Short task: Leave out the images and repeat the listing below without a single change.

Source data:
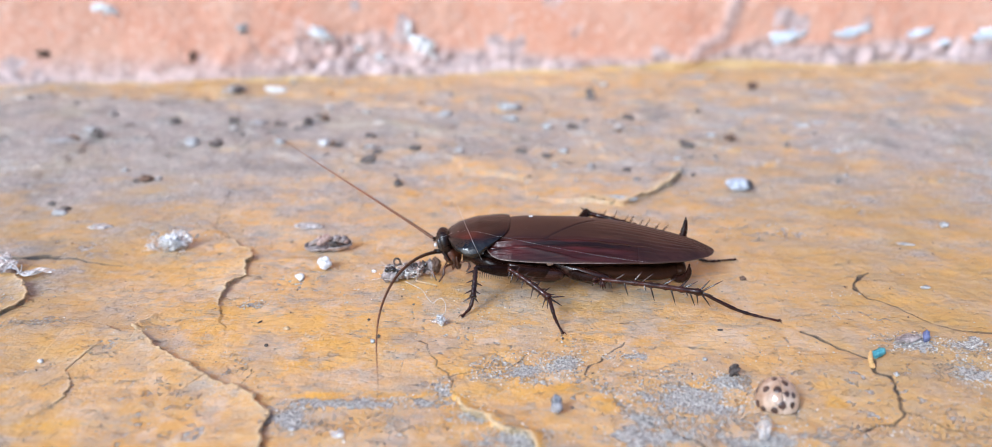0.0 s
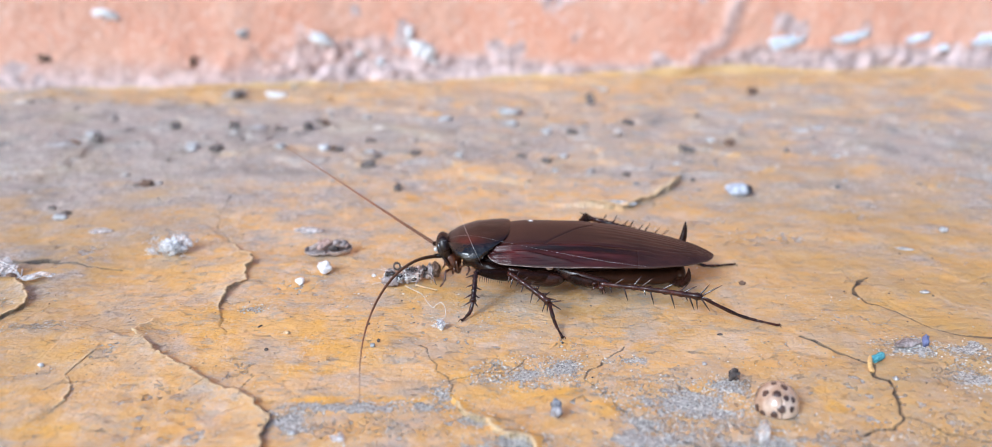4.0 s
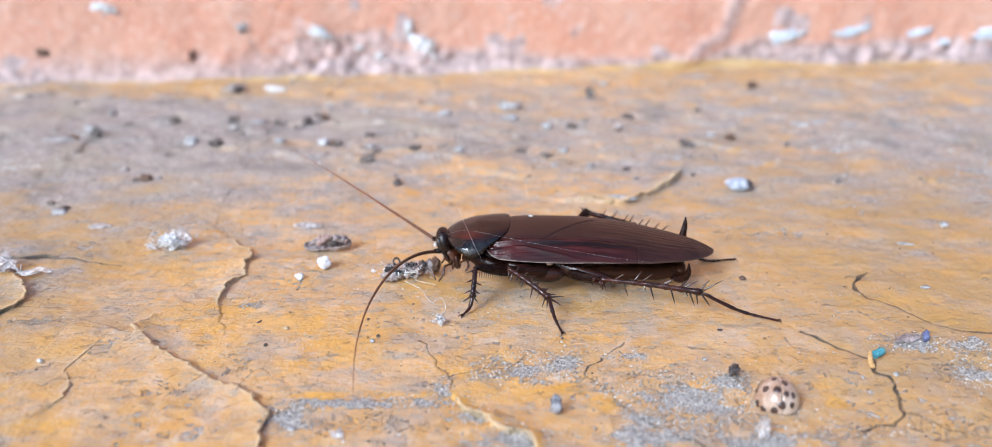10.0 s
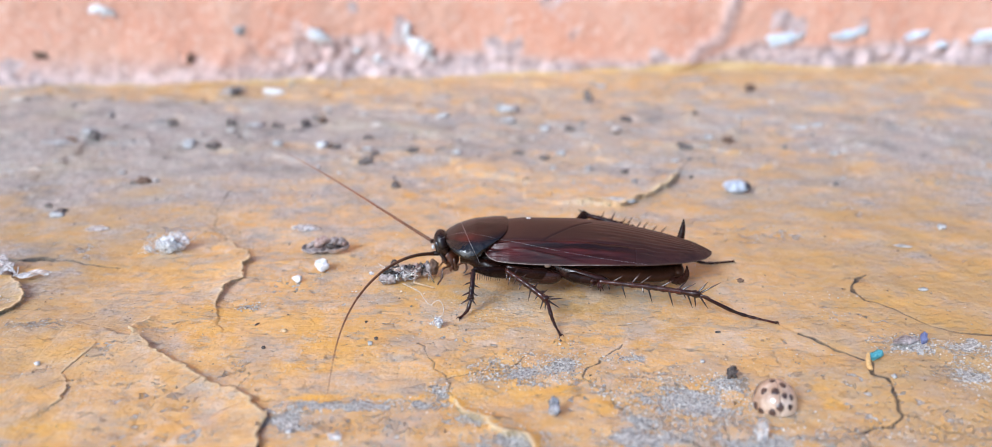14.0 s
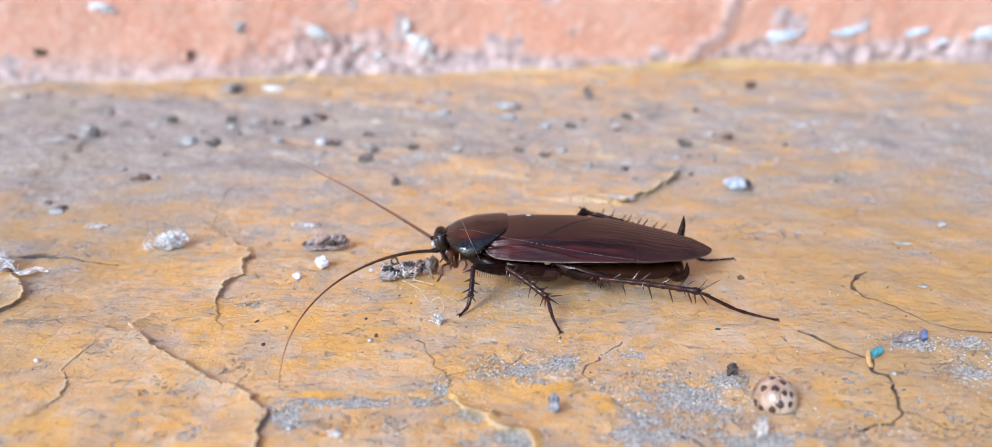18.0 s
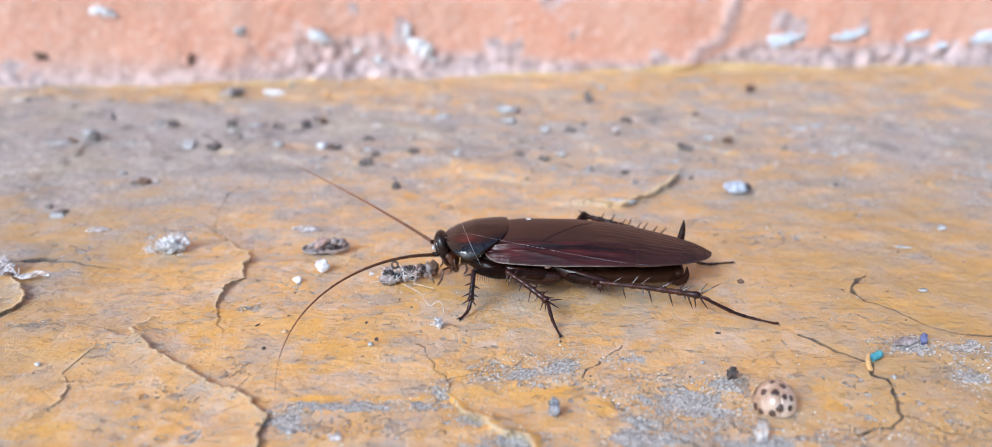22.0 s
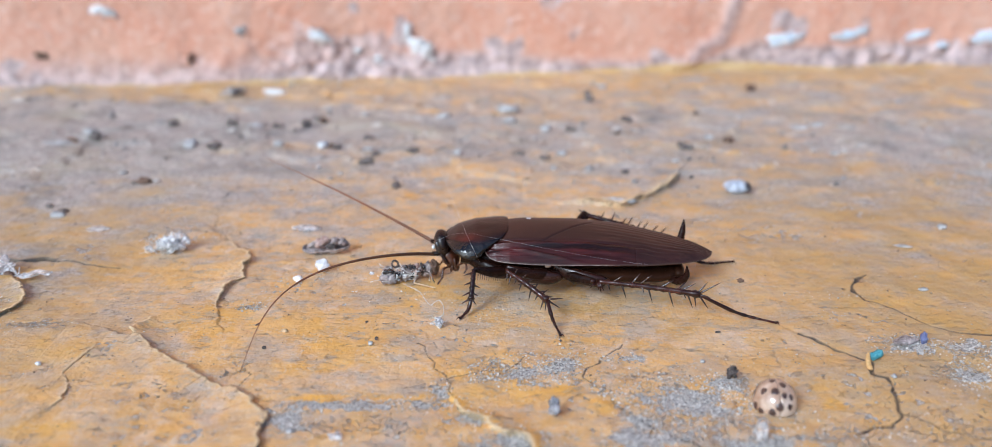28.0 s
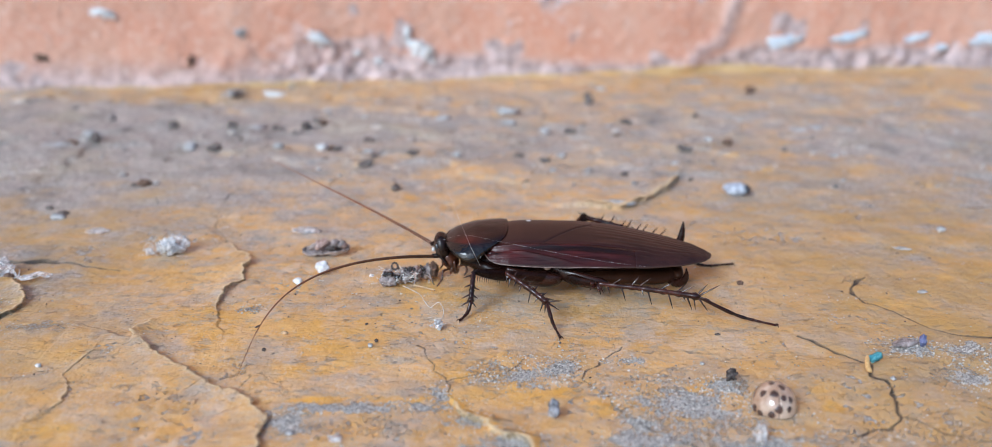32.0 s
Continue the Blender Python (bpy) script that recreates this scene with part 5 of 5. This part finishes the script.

The answer:
0.0 s
4.0 s
10.0 s
14.0 s
18.0 s
22.0 s
28.0 s
32.0 s
Continue the Blender Python (bpy) script that recreates this scene with part 5 of 5. This part finishes the script.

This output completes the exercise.